In Crackdown on Energy Use, China to Shut 2,000 Factories
By KEITH BRADSHER
HONG KONG — Earlier this summer, Prime Minister Wen Jiabao of China promised to use an “iron hand” to improve his country’s energy efficiency, and a growing number of businesses are now discovering that it feels like a fist.
The Ministry of Industry and Information Technology quietly published a list late Sunday of 2,087 steel mills, cement works and other energy-intensive factories required to close by Sept. 30.
Energy analysts described it as a significant step toward the country’s energy-efficiency goals, but not enough by itself to achieve them.
Over the years, provincial and municipal officials have sometimes tried to block Beijing’s attempts to close aging factories in their jurisdictions.
These officials have particularly sought to protect older steel mills and other heavy industrial operations that frequently have thousands of employees and have sometimes provided workers with housing, athletic facilities and other benefits since the 1950s or 1960s.
To prevent such local obstruction this time, the ministry said in a statement on its Web site that the factories on its list would be barred from obtaining bank loans, export credits, business licenses and land. The ministry even warned that their electricity would be shut off, if necessary.
The goal of the factory closings is “to enhance the structure of production, heighten the standard of technical capability and international competitiveness and realize a transformation of industry from being big to being strong,” the ministry said.
The announcement was the latest in a series of Chinese moves to increase energy efficiency. The National Development and Reform Commission, which is the government’s most powerful economic planning agency, announced last Friday that it had forced 22 provinces to halt their practice of providing electricity at discounted prices to energy-hungry industries like aluminum production.
The current Chinese five-year plan calls for using 20 percent less energy this year for each unit of economic output than in 2005. But surging production by heavy industry since last winter has put in question China’s ability to meet the target.
The success or failure of China’s energy-efficiency campaign is being watched closely not just by economists, who cite the campaign as one reason that growth of the Chinese economy has slowed down a little this summer, but also by climate scientists.

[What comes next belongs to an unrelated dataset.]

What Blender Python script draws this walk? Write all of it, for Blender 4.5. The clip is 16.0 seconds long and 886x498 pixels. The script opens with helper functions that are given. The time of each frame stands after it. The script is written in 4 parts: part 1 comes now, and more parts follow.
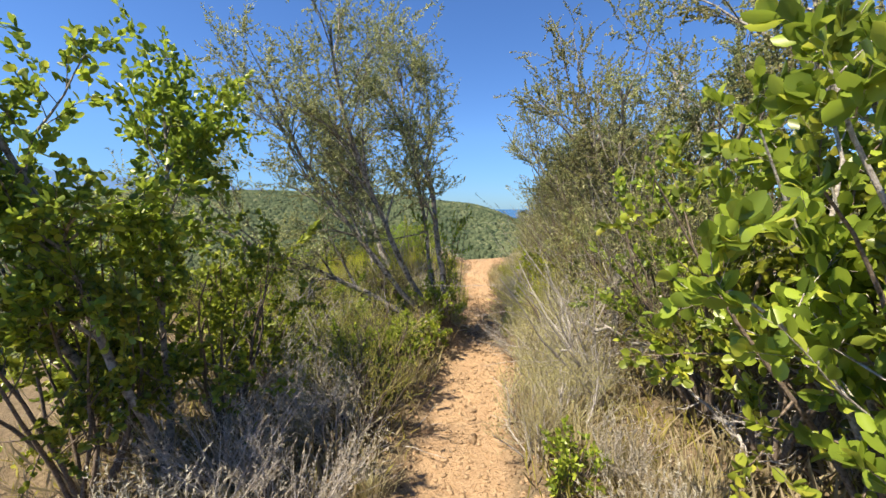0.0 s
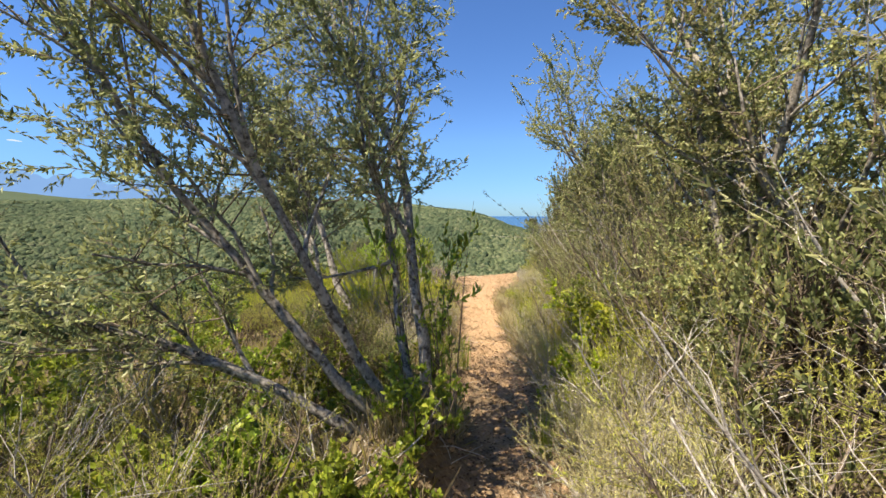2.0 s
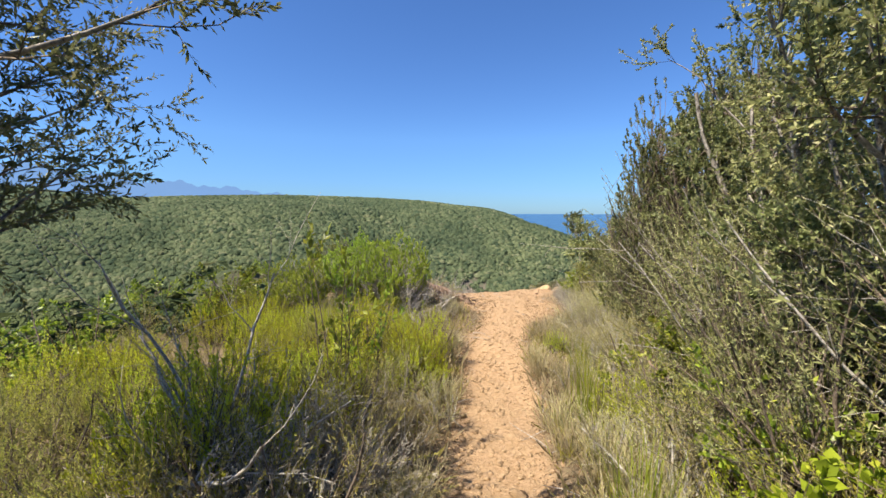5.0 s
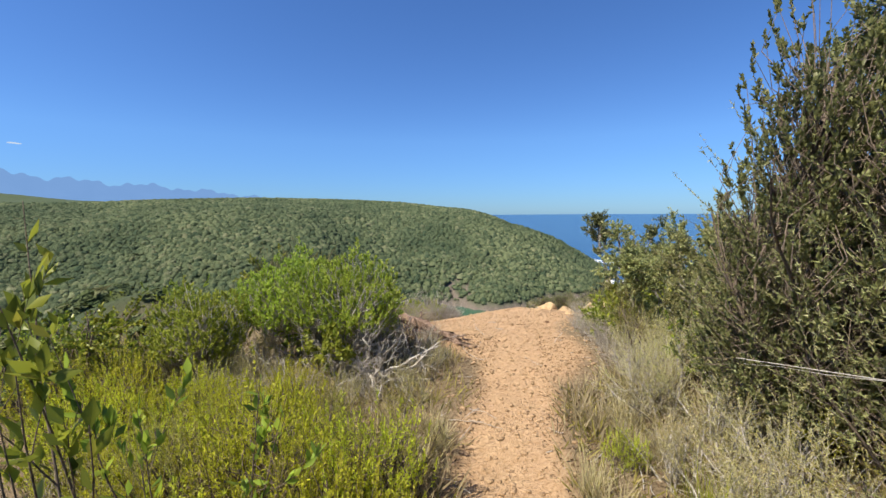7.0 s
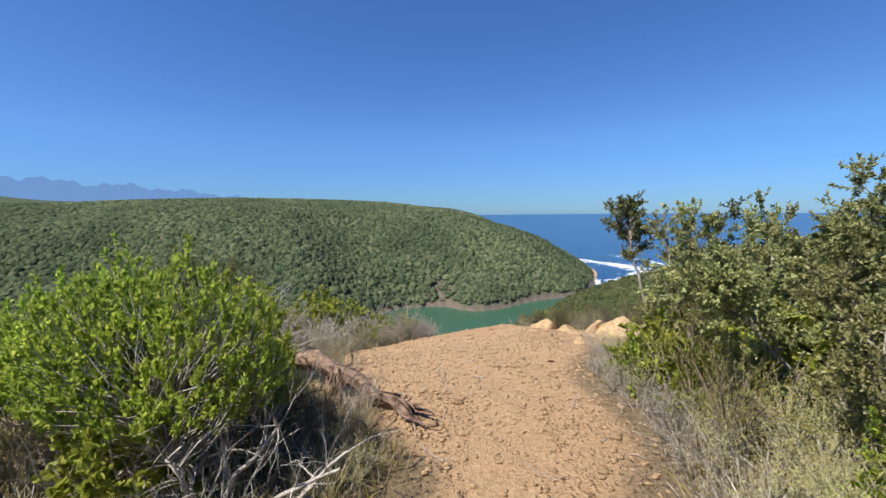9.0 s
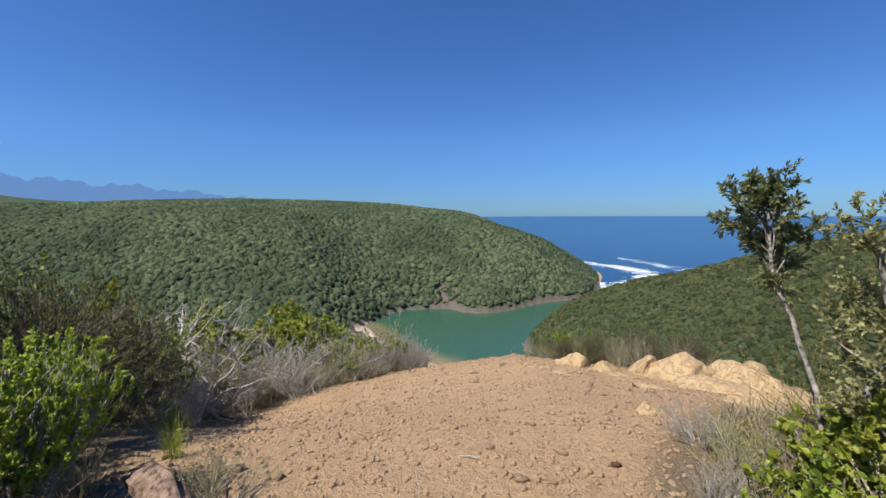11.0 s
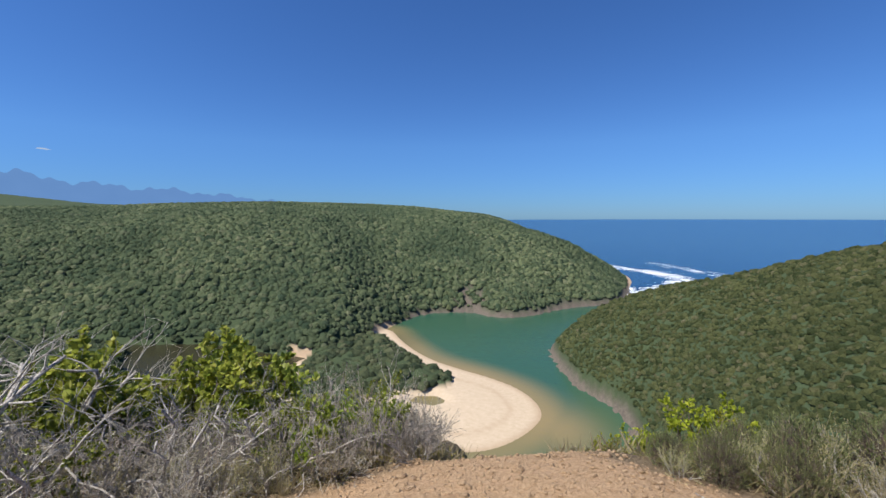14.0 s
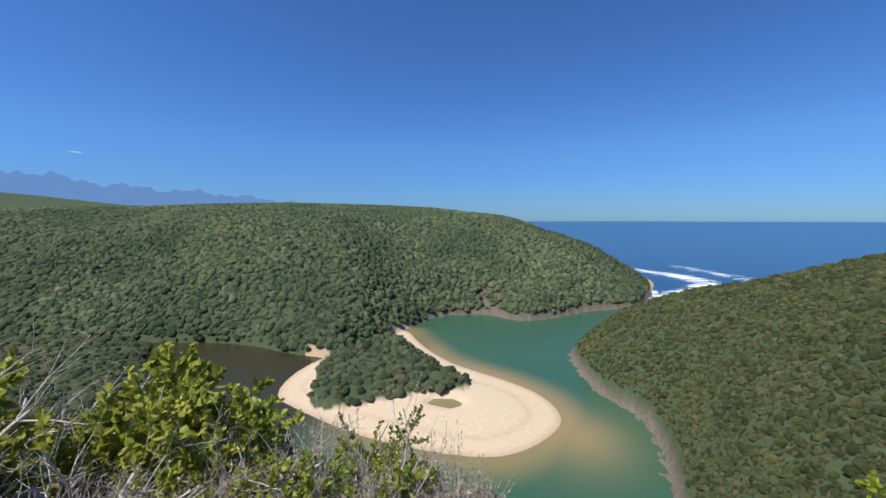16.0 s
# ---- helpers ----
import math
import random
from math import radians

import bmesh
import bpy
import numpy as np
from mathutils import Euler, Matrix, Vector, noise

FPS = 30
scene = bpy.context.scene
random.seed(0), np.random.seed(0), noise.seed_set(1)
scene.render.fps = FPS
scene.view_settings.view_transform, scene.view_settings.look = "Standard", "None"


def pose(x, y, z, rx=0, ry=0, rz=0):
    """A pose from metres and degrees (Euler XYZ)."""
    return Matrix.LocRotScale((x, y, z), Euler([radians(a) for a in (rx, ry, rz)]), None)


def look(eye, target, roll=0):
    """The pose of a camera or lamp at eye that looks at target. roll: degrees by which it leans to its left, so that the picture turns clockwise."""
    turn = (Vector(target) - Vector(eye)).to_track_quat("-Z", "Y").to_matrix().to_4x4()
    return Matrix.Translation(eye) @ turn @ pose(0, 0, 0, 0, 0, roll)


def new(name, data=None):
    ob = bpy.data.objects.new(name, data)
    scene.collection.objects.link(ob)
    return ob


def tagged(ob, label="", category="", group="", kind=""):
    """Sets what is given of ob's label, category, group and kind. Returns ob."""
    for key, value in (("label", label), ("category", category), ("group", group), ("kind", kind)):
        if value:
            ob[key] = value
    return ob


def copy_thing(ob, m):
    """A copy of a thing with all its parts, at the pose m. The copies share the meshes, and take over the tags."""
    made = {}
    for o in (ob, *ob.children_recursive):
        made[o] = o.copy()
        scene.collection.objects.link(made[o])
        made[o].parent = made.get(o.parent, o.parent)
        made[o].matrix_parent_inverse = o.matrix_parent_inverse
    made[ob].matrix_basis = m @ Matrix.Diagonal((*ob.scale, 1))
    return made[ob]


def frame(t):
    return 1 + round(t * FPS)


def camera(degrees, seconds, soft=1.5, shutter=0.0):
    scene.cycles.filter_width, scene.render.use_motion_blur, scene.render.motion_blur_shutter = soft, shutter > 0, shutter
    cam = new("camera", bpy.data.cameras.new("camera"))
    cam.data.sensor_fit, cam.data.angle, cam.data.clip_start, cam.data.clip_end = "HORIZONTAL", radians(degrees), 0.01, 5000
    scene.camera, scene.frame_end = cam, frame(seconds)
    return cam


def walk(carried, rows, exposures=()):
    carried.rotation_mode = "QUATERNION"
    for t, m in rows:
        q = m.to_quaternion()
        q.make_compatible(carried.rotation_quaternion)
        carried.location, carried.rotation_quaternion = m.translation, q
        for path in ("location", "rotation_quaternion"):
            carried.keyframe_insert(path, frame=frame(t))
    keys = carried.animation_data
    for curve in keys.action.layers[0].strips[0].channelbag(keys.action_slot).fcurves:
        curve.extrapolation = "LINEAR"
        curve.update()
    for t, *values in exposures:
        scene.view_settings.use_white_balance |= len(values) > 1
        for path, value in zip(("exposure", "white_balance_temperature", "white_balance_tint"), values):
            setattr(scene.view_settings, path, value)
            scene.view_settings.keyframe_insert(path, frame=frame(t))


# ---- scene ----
cam = camera(93.5, 16.0)
PATH = [
    (0, (1.633, 0.274, 1.744), (1.247, 2.225, 1.532), 0.1),
    (0.5, (1.522, 0.908, 1.733), (1.086, 2.85, 1.536), 0.1),
    (1, (1.401, 1.561, 1.744), (0.951, 3.5, 1.555), 0.1),
    (1.5, (1.292, 2.199, 1.727), (0.864, 4.144, 1.54), 0.2),
    (2, (1.215, 2.887, 1.738), (0.846, 4.844, 1.559), 0.0),
    (2.5, (1.195, 3.549, 1.751), (0.899, 5.518, 1.562), 0.0),
    (3, (1.217, 4.241, 1.736), (0.989, 6.219, 1.544), -0.4),
    (3.5, (1.231, 4.892, 1.699), (1.0, 6.869, 1.509), -0.4),
    (4, (1.149, 5.542, 1.68), (0.853, 7.512, 1.493), 0.1),
    (4.5, (0.989, 6.2, 1.639), (0.577, 8.148, 1.454), 0.1),
    (4.7, (0.927, 6.438, 1.595), (0.466, 8.375, 1.404), 0.1),
    (6.8, (0.306, 9.012, 1.61), (-0.08, 10.966, 1.428), -0.6),
    (7, (0.305, 9.259, 1.59), (-0.069, 11.215, 1.406), -0.5),
    (7.5, (0.317, 9.896, 1.534), (-0.03, 11.857, 1.353), -0.4),
    (8, (0.294, 10.55, 1.52), (-0.032, 12.515, 1.334), -0.6),
    (8.5, (0.281, 11.125, 1.453), (-0.039, 13.091, 1.272), -0.5),
    (9, (0.242, 11.745, 1.399), (-0.066, 13.713, 1.215), -0.6),
    (9.2, (0.263, 11.978, 1.398), (-0.066, 13.941, 1.203), -1.0),
    (11.3, (0.045, 14.161, 1.28), (-0.286, 16.126, 1.105), -0.2),
    (11.5, (0.062, 14.392, 1.262), (-0.288, 16.353, 1.086), -0.5),
    (12, (-0.012, 15.011, 1.177), (-0.381, 16.969, 1.005), -0.3),
    (12.5, (-0.121, 15.633, 1.116), (-0.51, 17.588, 0.945), -0.3),
    (13, (-0.249, 16.231, 1.047), (-0.659, 18.181, 0.879), -0.3),
    (13.5, (-0.36, 16.785, 1.01), (-0.785, 18.732, 0.844), -0.4),
    (14, (-0.525, 17.239, 0.959), (-0.966, 19.183, 0.798), -0.3),
    (14.5, (-0.664, 17.71, 0.869), (-1.125, 19.649, 0.711), -0.3),
    (15, (-0.831, 18.208, 0.821), (-1.31, 20.143, 0.666), -0.2),
    (15.5, (-1.012, 18.605, 0.719), (-1.508, 20.536, 0.565), -0.1),
    (16, (-1.159, 18.98, 0.636), (-1.682, 20.904, 0.483), -0.2),
]
walk(cam, [(t, look(eye, target, roll)) for t, eye, target, roll in PATH],
     [(0, 1.08, 7300, 10), (2.5, 1.15, 7450, 10), (4, 1.12, 7450, 10), (4.7, 1.03, 7150, 10), (7, 0.78, 6850, 10), (9, 0.58, 6550, 10), (12, 0.36, 6300, 10), (16, 0.36, 6250, 10)])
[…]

China’s energy consumption rose so sharply last winter that it produced the biggest surge ever of greenhouse gases by a single country. Power plants burned more coal to generate enough electricity to meet demand.
As China has become increasingly dependent on imported oil and coal, its national security establishment has become more visibly involved in energy policy and energy security, including efforts to improve energy efficiency.
Efficiency improved 14.4 percent in the first four years of the current plan, only to deteriorate by 3.6 percent in the first quarter of this year, according to official statistics. Mr. Wen responded by convening a special meeting of the cabinet in May to address the situation.
Energy efficiency was only 0.09 percent worse in the first half of this year than in the same period in 2009, according to statistics released last week.
Energy analysts said those statistics indicated improvement in efficiency in the second quarter that nearly offset the deterioration in the first quarter, although the government has not released separate figures for the second quarter.
Zhou Xizhou, an associate director for IHS Cambridge Energy Research Associates in Beijing, said that the ministry’s new list of factory closings was a strong measure to improve efficiency. But he added that China’s goal of achieving a 20 percent improvement by the end of this year compared with 2005 was “still a tall order for the rest of the year.”
The ministry said in its statement that the factories to be closed would include 762 that make cement, 279 that produce paper, 175 that manufacture steel and 84 that process leather.
The factories were chosen after discussions with provincial and municipal officials to identify industrial operations with outdated, inefficient technology, the ministry said.
The ministry did not provide figures for the percentage of capacity to be closed in each industrial sector. The ministry also did not say how many employees would be affected.
Closing factories is more palatable now than in the past because a labor shortage in many cities has made it easier for workers, particularly young ones, to find other jobs.
The list of steel mills to be closed appeared to emphasize smaller, older mills producing fairly low-end grades of steel.
Edward Meng, the chief financial officer of China Gerui Advanced Materials, a steel-processing company in central China’s Henan Province, said that the closing of such mills was consistent with the government’s broader goals of consolidating the steel sector and pushing steel makers into the production of more sophisticated kinds of steel.
The International Energy Agency in Paris announced last month that China surpassed the United States last year as the world’s largest consumer of energy.
China passed the United States as the world’s largest emitter of greenhouse gases in 2006. That milestone came earlier because of China’s heavy reliance on coal, an especially dirty fossil fuel in terms of emission of gases contributing to global climate change.
In addition to the energy-efficiency objective in the current five-year plan, a plan announced by President Hu Jintao late last year called for China to reduce its carbon emissions per unit of economic output by 40 to 45 percent by 2020, compared with 2005 levels. Carbon emissions are a measurement of a country’s man-made emissions of greenhouse gases like carbon dioxide.
Even if China meets its energy-efficiency goal this year and its carbon goal by 2020, its total carbon emissions are still on track to rise steeply in the next decade, according to forecasts by the International Energy Agency.
That is because of factors including rapid growth in the Chinese economy, growing car ownership and rising ownership of household appliances.